Gens de la forêt : Rosaire Fortin (1909-1980)
« Quand l’automne arrivait, j’étais très énervé parce qu’on allait partir toute la famille dans le bois pour l’hiver. Mes parents fermaient notre maison au village en plaçant des panneaux aux portes et aux fenêtres. Avec d’autres travailleurs du chantier, Papa était allé construire un camp rudimentaire en bois rond là où se ferait la coupe du bois. De son côté, Maman avait préparé tout le nécessaire pour vivre plusieurs mois là-bas,» raconte Cyrille Fortin de Portneuf-sur-Mer.
En 1944 et 1945, comme tous les enfants étaient trop jeunes pour aller à l’école, la petite famille s’est installée dans un chantier d’un contracteur privé. La première année, le camp a été bâti au lac Cossette et la deuxième année au lac Marguerite.
Pour Rosaire Fortin et Adela Tremblay, ce déménagement présentait des avantages : éviter l’ennui en vivant près l’un de l’autre et éduquer leurs enfants ensemble. La vie était rythmée par le travail, la chasse et la pêche, sans oublier la prière du soir et la messe du dimanche qu’on écoutait à la radio.

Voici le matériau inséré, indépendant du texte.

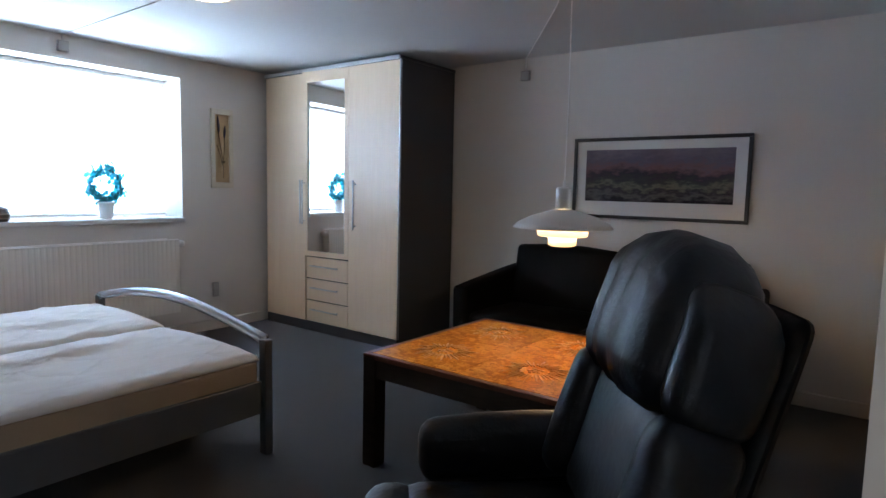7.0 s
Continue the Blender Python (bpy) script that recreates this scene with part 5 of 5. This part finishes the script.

L’éloignement pouvait devenir lourd à la longue, comme l’explique le père de famille dans une lettre du 3 mars 1945 : « Nous en avons encore pour deux dimanches ici dans le bois, Je te dis qu’Adela s’ennuie! Elle a hâte de descendre, les enfants aussi s’ennuient. Ils vont trouver ça beau en ville! » Il écrivait alors à son demi-frère Jean-Maurice Martel devenu père dominicain.
Grâce à cette correspondance de Rosaire principalement durant les années 40, c’est toute la vie de cette famille que l’on découvre à travers les yeux d’un père attentionné. Il y parle avec douleur de Bertrand son aîné, mort à la suite d’une appendicite aigüe en 1944, avec joie de la petite Monique née en 1945, avec inquiétude de Cyrille gravement blessé à la tête après avoir été frappé par un « bicycle à gasoline » à l’été 1949, avec fierté des réussites scolaires des enfants…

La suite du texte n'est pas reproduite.